Retailer Harvey Norman is forecasting sales growth in its homemaker products as it lifted half year net profit 27.4 per cent to $141.98 million.
A strong housing market in Australia, record low interest rates and major infrastructure investment in NSW and stable consumer sentiment were pointing to positive trends, said chairman Gerry Harvey.
The fully franked interim dividend was increased to nine cents a share from six cents.
“In Australia, our stores are benefiting from improved consumer confidence on the back of strong equity markets and strong growth in the housing market,” Harvey said.
Revenue was $839.3 million, up from $777 million.
Harvey said the strength of the company’s online strategy and the benefits of the integrated Harvey Norman system helped the result.

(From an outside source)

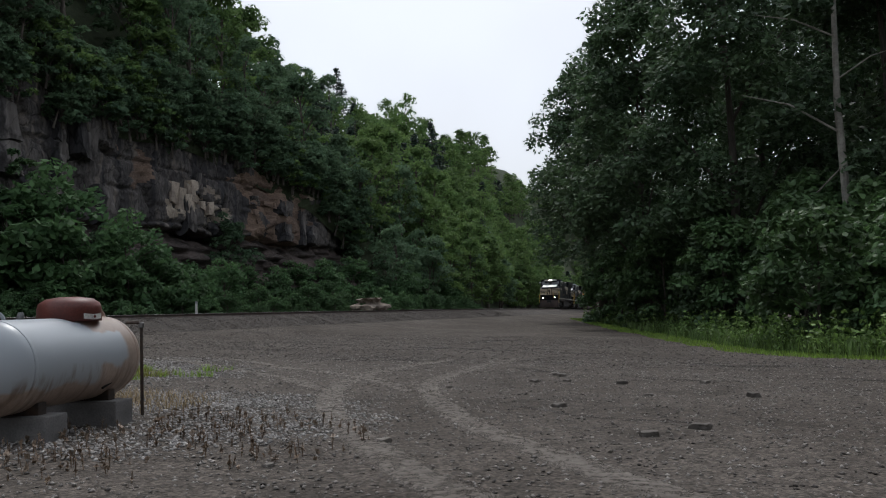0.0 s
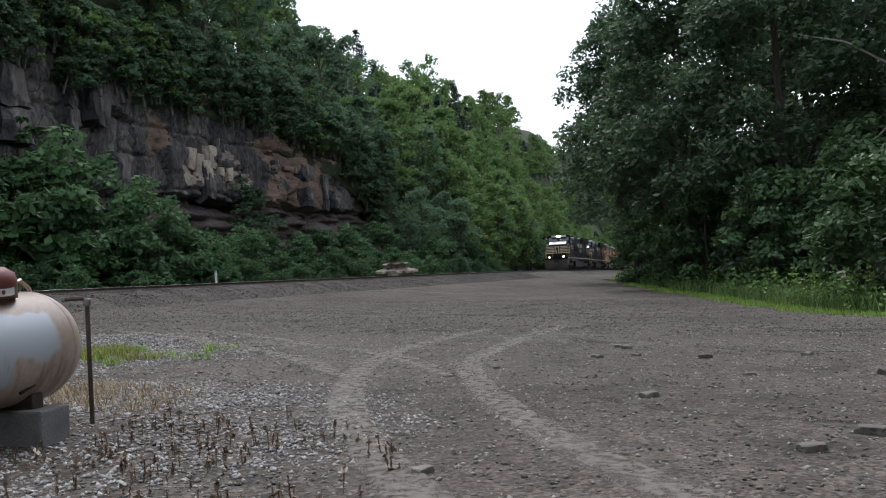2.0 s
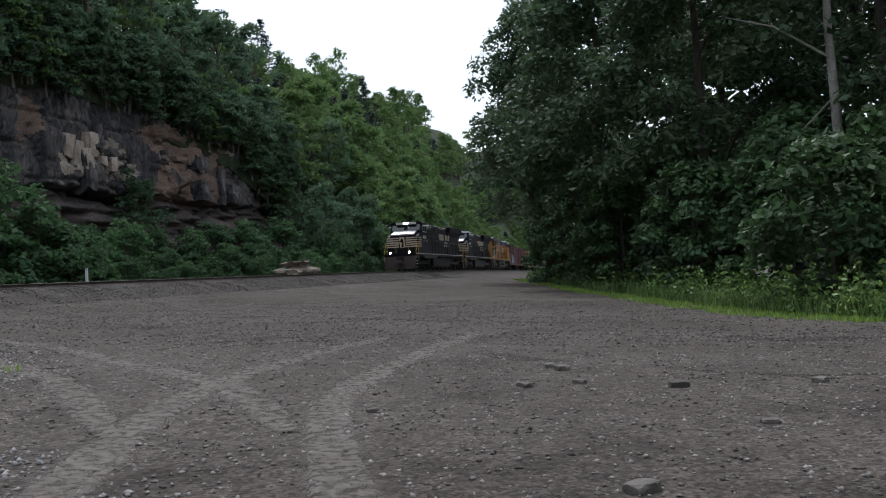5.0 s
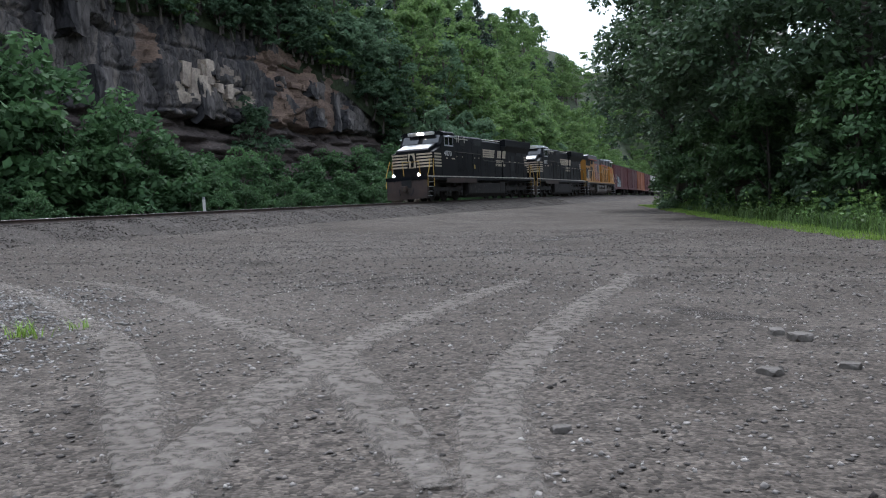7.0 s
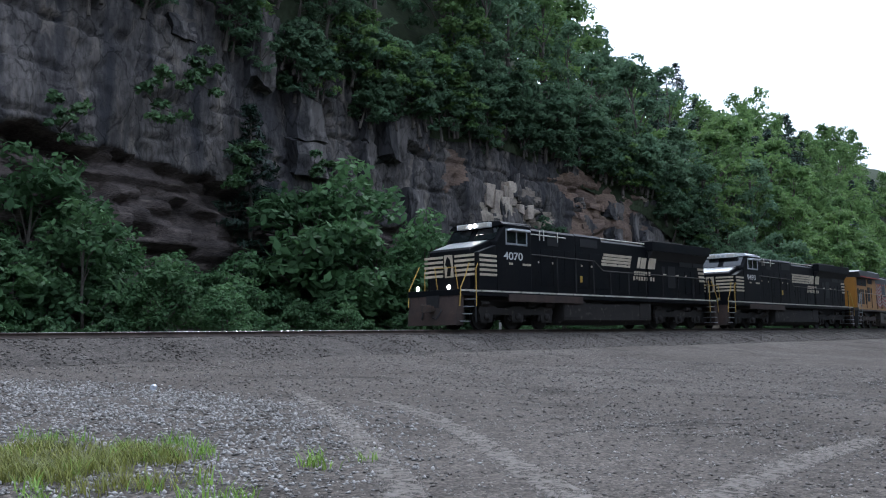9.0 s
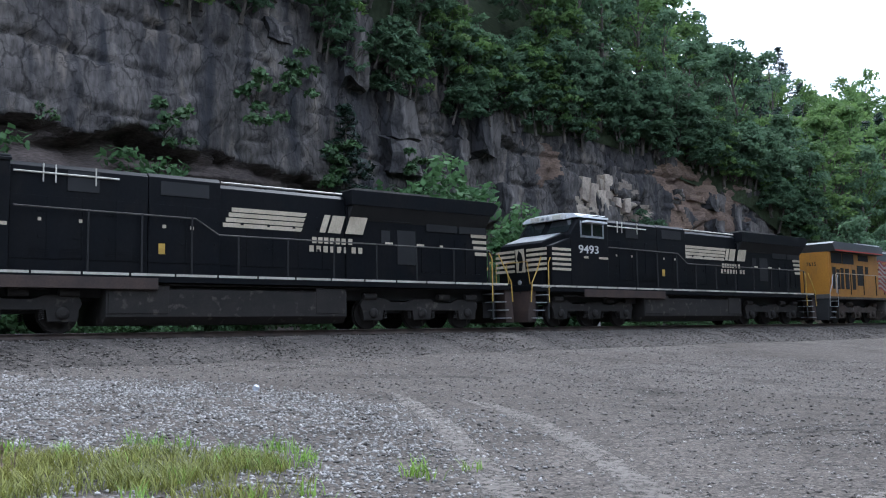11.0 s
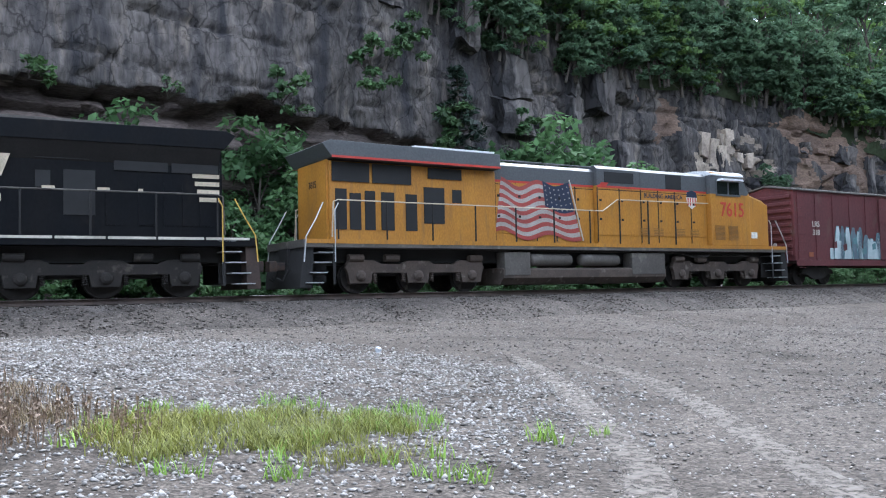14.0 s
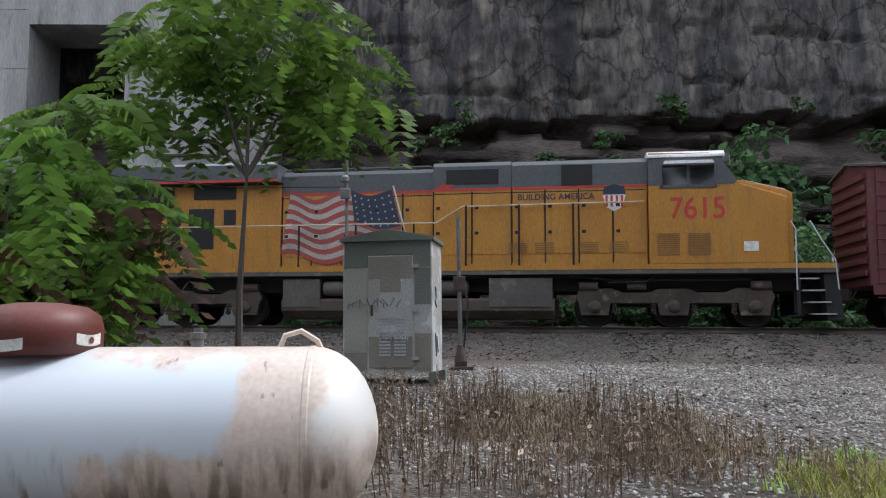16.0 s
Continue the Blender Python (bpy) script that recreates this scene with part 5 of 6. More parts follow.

“Our business has shown positive momentum for some time now, and it’s great to see improved segment performances in the half year,” he said.
The fully franked interim dividend increased to nine cents a share from six cents.
Harvey Norman shares rose five cents, or 1.1 per cent, top $4.40 at 1047 AEDT.
In other results announced today, Treasury Wine Estates’ first half net profit has fallen 60 per cent to $42.6 million but sales and underlying earnings were up for the period.
The previous year’s result was inflated by an $80.5 million tax benefit and chief executive Michael Clarke said this year begun well, although the re-setting of the business would take some time yet.
The unfranked dividend was reduced by one cent to six cents a share.